Cannes 2023 : JEUNESSE / Critique

18-05-2023 - 19:00 - Par

Cannes 2023 : JEUNESSE / Critique

De Wang Bing. Sélection officielle, Compétition.

 

Une immersion dans le quotidien d’ateliers de confection en Chine, par le maître du documentaire fleuve. Une expérience – qui a ses limites.

La taille chez Wang Bing, ça compte. Le documentariste chinois ne conçoit son cinéma qu’à travers l’écoulement du temps, le colossal d’une caméra qui filmerait sans fin, d’un art qui épouserait la vie. Epuiser l’œil pour l’obliger à voir. Le projet est radical et a permis à Wang Bing, depuis À L’OUEST DES RAILS, film de 9h sur la mort de l’industrie en Chine, de devenir un auteur scruté dans les festivals. Son entrée en compétition à Cannes avec JEUNESSE était donc très attendue. Il y a toujours quelque chose de l’exploit, de l’effort à s’engouffrer dans ce cinéma qui, comme une litanie, puise dans le réel et l’épuise. JEUNESSE reste pourtant un « petit » Wang Bing : 3h30 enfermé dans le quotidien répétitif de jeunes ouvriers et ouvrières chinois qui chaque jour, cousent et fabriquent des vêtements à la chaîne. Une durée relativement courte qui n’est en fait que la première partie d’une trilogie. Un projet que le réalisateur tourne depuis des années, un portrait de la vie ouvrière chinoise dont ce JEUNESSE incarne une forme de printemps.

Car au milieu des couloirs sales de la cité dortoir de Zhili (ville ouvrière à quelques kilomètres de Shanghaï), dans les chambres où s’entassent les matelas en désordre, dans les ateliers où vrombissent les machines sans répit, la jeunesse est là, éclatante, insolente, amoureuse, joueuse. Des groupes de jeunes gens, d’une vingtaine d’années, des garçons et des filles, que la caméra de Wang Bing attrape au vol. Séductions, engueulades, poids de la famille, rêves d’ailleurs ou propos désabusés, le film est comme une somme de moments, d’instants qui se répètent où l’on passe d’un personnage à l’autre, sans jamais les revoir. Une sorte de portrait mouvant de la jeunesse où chaque instant filmé, aussi dramatique ou anecdotique soit-il (des discussions salariales, des chamailleries garçon-fille, une histoire d’amour naissante…) n’est qu’un moment. C’est le tour de force de JEUNESSE mais aussi sa limite.

Le film donne en effet l’impression d’être au cœur de la vie : sans dramatisation, aucune hiérarchie de personnages (ils apparaissent et disparaissent) et le temps s’écoule en nous d’une manière rare.

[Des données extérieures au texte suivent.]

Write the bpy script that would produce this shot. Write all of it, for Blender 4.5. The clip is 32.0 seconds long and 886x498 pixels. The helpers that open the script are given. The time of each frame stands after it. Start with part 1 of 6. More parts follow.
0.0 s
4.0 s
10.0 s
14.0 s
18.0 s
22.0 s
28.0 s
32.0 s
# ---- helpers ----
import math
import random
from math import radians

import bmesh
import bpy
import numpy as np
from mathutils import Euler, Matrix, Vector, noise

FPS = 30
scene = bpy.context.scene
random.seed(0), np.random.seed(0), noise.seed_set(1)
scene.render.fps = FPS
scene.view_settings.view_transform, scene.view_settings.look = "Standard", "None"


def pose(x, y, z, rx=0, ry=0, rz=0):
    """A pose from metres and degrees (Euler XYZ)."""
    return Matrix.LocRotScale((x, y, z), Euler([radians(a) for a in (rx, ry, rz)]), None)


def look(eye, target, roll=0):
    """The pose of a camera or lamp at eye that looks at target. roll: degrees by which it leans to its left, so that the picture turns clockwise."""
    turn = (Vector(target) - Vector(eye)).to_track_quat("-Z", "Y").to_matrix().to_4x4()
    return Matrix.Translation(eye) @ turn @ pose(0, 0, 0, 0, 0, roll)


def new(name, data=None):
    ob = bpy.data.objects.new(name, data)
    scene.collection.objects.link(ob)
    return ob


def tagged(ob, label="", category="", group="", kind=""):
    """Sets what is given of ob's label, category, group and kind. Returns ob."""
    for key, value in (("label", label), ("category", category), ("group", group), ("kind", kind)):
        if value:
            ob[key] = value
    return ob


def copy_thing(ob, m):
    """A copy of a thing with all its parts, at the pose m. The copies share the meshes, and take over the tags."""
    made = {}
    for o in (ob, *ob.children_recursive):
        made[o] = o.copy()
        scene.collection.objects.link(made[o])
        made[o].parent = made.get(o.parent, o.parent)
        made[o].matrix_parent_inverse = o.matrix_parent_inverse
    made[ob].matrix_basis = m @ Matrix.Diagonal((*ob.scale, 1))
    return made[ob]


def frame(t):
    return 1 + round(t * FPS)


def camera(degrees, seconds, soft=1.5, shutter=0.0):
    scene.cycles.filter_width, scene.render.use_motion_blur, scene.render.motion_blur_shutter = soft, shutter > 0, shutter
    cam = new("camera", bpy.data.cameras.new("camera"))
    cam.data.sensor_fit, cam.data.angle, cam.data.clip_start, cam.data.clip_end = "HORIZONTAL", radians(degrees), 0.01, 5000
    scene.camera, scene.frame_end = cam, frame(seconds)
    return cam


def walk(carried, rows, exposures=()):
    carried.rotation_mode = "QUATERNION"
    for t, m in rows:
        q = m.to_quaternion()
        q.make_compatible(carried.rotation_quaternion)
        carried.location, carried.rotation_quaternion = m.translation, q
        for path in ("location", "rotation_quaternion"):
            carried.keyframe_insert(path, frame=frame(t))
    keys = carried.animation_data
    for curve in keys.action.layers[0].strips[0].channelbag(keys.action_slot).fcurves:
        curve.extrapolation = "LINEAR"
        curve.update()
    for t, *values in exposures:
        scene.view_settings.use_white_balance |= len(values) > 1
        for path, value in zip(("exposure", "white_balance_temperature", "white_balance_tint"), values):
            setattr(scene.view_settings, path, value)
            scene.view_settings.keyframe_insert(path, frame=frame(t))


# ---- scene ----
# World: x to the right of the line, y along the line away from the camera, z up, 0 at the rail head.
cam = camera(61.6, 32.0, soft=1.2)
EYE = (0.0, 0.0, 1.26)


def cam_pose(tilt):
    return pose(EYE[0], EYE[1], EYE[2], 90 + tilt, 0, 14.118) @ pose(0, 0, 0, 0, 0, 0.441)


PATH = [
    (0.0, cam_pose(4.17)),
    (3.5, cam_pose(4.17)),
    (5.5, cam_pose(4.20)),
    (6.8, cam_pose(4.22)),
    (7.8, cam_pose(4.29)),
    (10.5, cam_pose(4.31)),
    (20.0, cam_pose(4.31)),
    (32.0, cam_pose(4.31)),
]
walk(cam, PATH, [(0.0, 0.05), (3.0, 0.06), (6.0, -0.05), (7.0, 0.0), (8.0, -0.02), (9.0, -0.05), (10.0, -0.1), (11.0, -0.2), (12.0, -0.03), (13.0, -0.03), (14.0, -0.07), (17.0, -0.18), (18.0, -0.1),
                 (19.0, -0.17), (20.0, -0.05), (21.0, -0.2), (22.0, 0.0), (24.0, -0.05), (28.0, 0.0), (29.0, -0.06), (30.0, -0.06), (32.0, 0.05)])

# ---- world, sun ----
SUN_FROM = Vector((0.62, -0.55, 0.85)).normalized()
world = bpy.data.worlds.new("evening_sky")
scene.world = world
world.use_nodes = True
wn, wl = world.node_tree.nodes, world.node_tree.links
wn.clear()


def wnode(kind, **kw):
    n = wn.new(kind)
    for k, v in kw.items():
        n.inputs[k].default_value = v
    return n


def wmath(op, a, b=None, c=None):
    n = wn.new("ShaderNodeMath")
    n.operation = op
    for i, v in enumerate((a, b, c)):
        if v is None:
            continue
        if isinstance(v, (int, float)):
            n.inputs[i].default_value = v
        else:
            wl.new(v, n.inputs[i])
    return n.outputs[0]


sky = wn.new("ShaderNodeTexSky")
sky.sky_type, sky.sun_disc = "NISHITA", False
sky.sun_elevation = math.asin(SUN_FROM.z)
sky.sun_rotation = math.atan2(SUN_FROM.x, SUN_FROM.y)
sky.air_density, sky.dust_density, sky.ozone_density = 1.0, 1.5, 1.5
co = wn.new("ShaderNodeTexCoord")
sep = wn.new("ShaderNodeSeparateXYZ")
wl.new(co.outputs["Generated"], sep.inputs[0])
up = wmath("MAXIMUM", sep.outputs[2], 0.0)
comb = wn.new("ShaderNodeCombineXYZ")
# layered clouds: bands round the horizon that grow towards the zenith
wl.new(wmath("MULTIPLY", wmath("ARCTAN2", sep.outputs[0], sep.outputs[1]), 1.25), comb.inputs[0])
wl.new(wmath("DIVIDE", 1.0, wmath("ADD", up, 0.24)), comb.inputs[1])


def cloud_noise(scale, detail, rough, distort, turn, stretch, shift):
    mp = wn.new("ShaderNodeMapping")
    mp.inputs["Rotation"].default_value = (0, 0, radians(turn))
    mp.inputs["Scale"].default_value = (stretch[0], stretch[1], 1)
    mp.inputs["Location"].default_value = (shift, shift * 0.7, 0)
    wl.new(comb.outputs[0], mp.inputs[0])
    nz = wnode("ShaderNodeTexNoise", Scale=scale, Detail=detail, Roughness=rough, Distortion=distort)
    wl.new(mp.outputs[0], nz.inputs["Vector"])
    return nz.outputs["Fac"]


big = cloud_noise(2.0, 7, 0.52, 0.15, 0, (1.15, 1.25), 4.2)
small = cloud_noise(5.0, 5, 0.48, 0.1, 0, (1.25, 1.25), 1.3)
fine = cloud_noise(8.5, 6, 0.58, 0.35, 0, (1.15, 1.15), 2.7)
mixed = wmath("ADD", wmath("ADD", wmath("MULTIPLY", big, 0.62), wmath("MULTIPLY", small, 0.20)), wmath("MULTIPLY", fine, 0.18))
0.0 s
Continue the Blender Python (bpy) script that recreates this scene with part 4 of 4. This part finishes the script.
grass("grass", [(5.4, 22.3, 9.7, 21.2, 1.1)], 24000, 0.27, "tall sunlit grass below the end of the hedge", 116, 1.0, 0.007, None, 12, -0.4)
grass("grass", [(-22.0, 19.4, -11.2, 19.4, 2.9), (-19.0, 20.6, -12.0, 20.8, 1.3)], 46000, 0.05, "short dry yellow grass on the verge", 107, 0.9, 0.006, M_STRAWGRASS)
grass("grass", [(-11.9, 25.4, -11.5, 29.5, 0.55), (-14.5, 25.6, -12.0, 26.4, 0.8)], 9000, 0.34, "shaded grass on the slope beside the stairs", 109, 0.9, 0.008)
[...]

On s’accroche aux gestes – répétitifs et fascinants (la dextérité des ouvriers devant leur machine donne l’impression que les images ont été accélérées). Ces jeunes gens qui fabriquent à la chaîne des vêtements dans des conditions très sommaires sont constamment rivés sur leur smartphone, comme connectés à un monde qui paraît lointain. Le contraste est saisissant – schéma présent également avec les jeux de séduction et les discussions légères au milieu des dortoirs décrépits. Alors pendant une grande partie de JEUNESSE, on ne peut détacher les yeux de l’écran.

Et puis quelque chose s’épuise. À force de passer d’une scène à l’autre, d’interchanger les protagonistes, le film semble n’avoir plus rien d’autre à raconter. Une forme d’effritement qui va à l’encontre de la beauté de son sujet. Cette caméra qui filmait les autres, les laissait vivre dans le cadre, s’y plaire ou s’en échapper, finit par ne filmer qu’elle-même. Le dispositif qui attrapait l’énergie de la jeunesse n’arrive pas à aller au-delà. Et les scènes de se répéter ad nauseam jusqu’à exclure du film, tant le système de l’auteur tout-puissant et son goût du tour de force prennent toute la place. Il n’y a plus de vie dans l’image mais uniquement Wang Bing et la recherche d’une forme de performance qui ne dit rien, ou trop peu, de celles et ceux qui ont été filmés.